Hyperparameter Sensitivity: There is no theoretical guidance for selecting the optimal step size \(\epsilon\), localization strength \(\gamma\), and inverse temperature \(\beta\), particularly in language model settings.
Sequence-Level Attribution Underperforms EK-FAC: In the Pythia-14M fine-tuning setting, BIF achieves a lower LDS than EK-FAC, reflecting the difficulty of posterior sampling for LLMs.
Computational Cost at Scale: Although no fit phase is required, each SGLD draw necessitates a forward pass over the full training and query sets, which remains substantial when the attribution dataset is very large.
No Theoretical Convergence Rate: A rigorous analysis of how the sampling error of BIF decays with \(N_{\text{draws}}\) is currently absent.

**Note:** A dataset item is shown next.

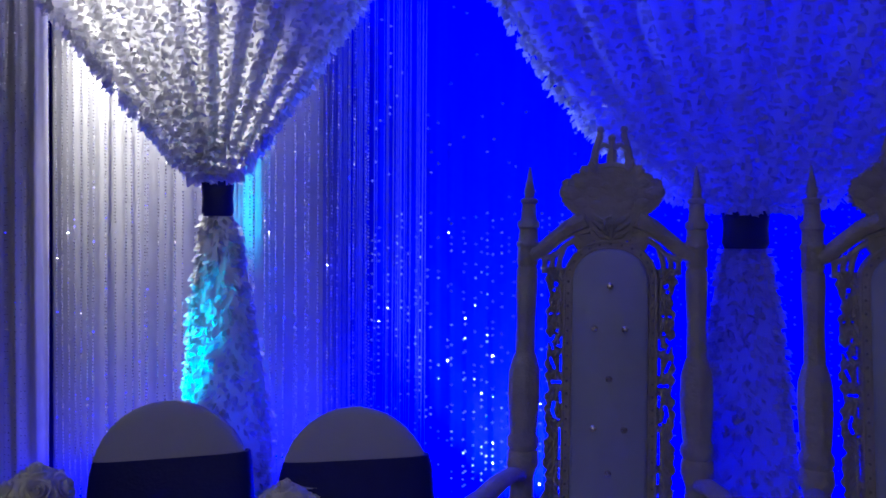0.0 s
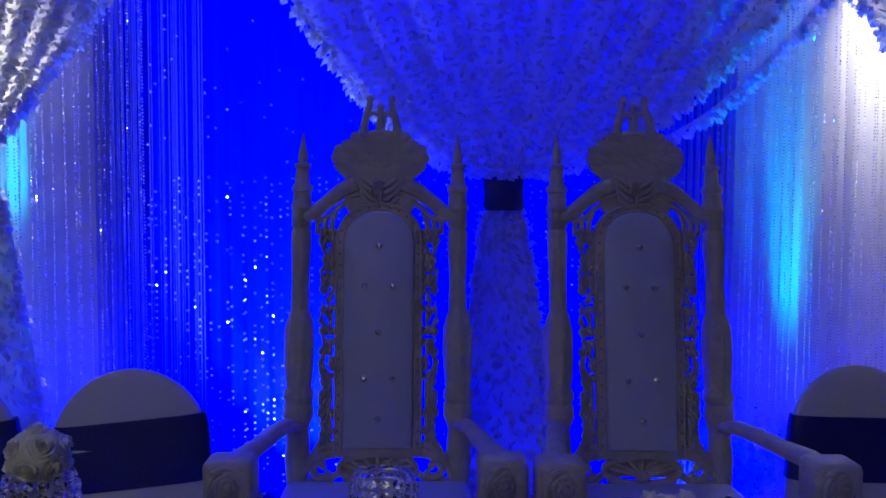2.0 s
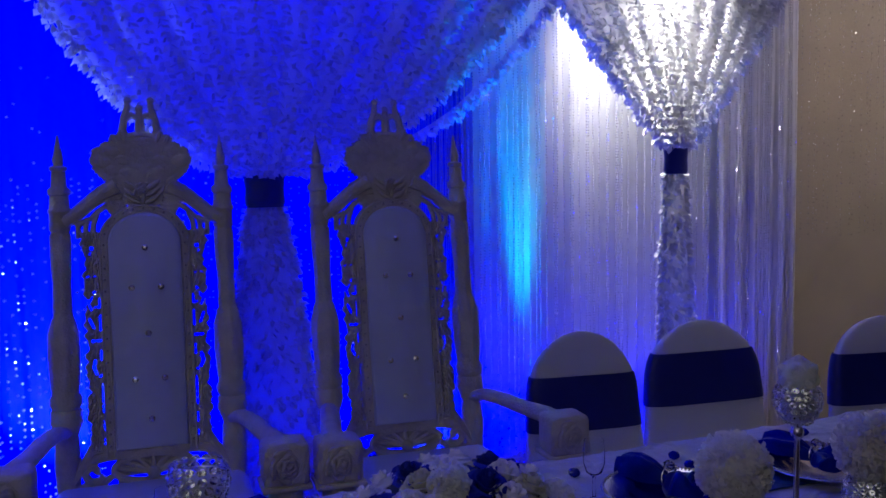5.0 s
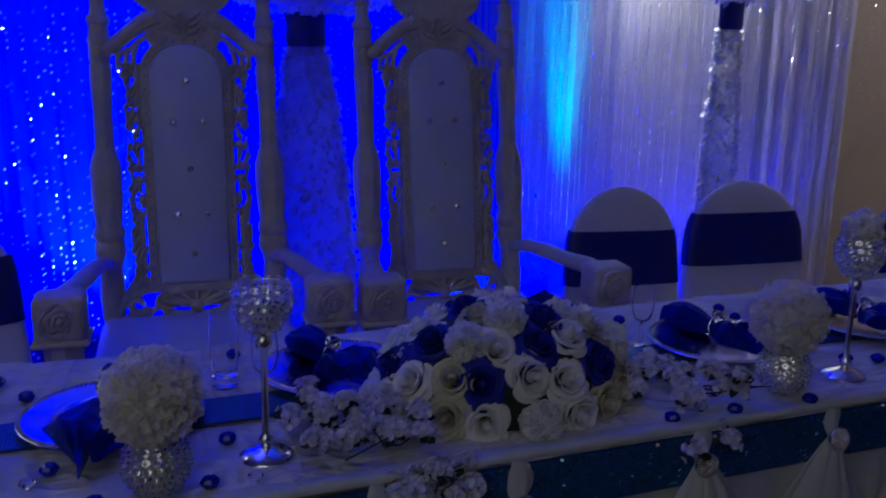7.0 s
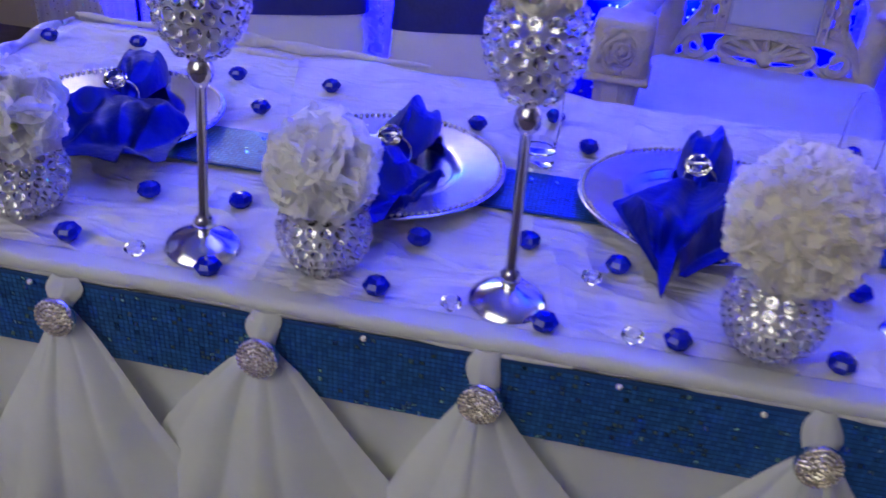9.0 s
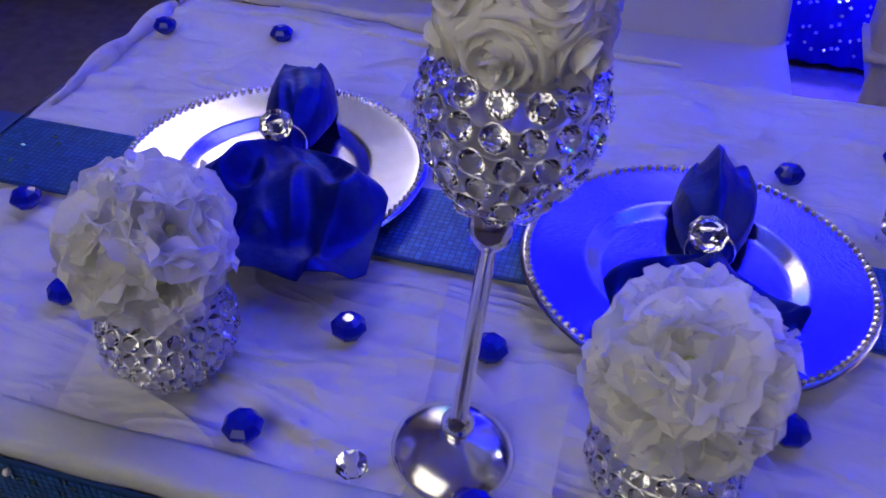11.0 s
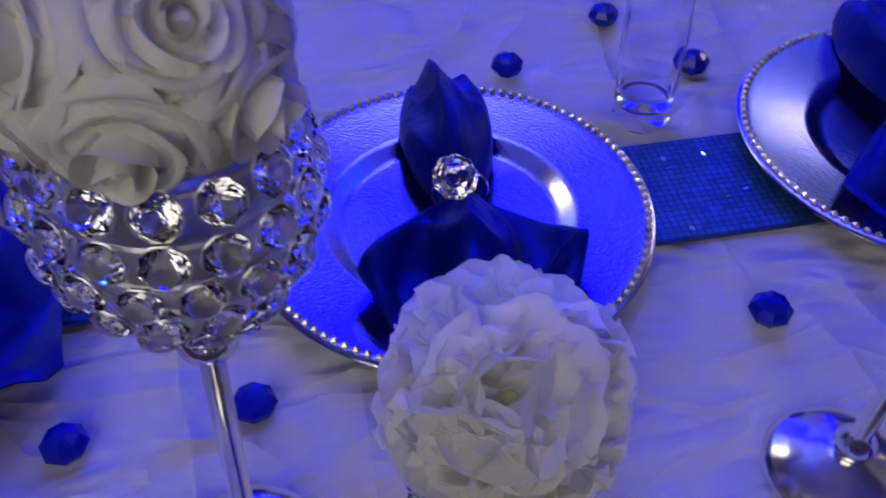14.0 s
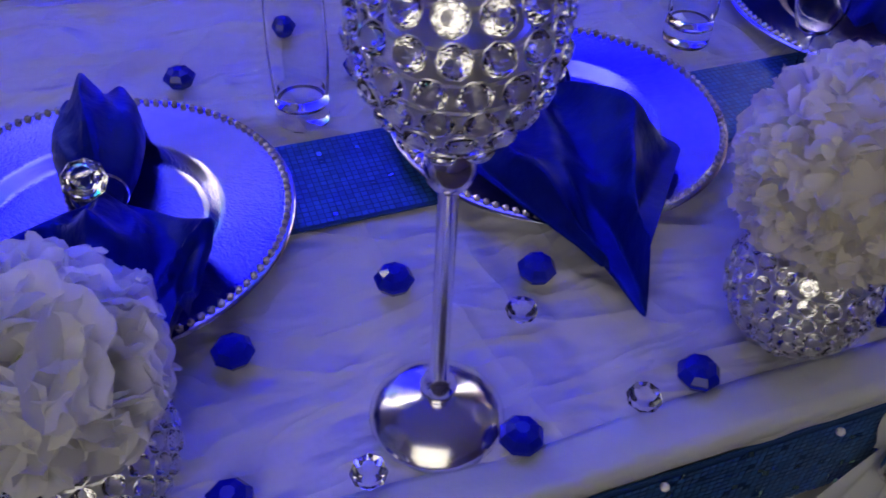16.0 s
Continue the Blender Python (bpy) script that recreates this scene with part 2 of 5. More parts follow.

Classical Influence Functions: Originally proposed by Cook (1977), introduced to deep learning by Koh & Liang (2020), and extended with the EK-FAC approximation (current SOTA) by Grosse et al. (2023).
Gradient Similarity Methods: TRAK (Park et al., 2023b) approximates attribution via representation-space similarity; GradSim uses gradient inner products directly.
Distributional TDA: Mlodozeniec et al. (2025) propose the d-TDA framework, of which BIF can be viewed as a mean-shift special case.
Bayesian Infinitesimal Jackknife: Giordano & Broderick (2024) propose a similar idea in the analysis of Bayesian models, without localization or scaling to large LLMs.
Singular Learning Theory: Lau et al. (2025) propose SGMCMC-based estimation of the local learning coefficient; the present paper adopts the same localization mechanism.

Rating¶

Novelty: ★★★★★ — The theoretical insight of replacing the inverse Hessian with covariance estimation is elegant and profound; the definition of Local BIF is natural and broadly applicable.
Practicality: ★★★★☆ — Architecture-agnostic for large models with high practical value for per-token attribution, though hyperparameter tuning still relies on empirical judgment.
Theoretical Depth: ★★★★☆ — The asymptotic equivalence between BIF and classical IF is rigorously proved, but theoretical guarantees for sampling convergence and hyperparameter selection are lacking.
Experimental Thoroughness: ★★★★☆ — Covers vision (CIFAR-10, ImageNet) and language (Pythia series) models with both qualitative and quantitative evaluations, though retraining experiments are conducted at relatively small scale.
Writing Quality: ★★★★★ — The derivation from IF to BIF is clearly structured, Figures 1–2 provide intuitive and compelling visualizations, and Table 1 comparing the method against baselines is highly informative.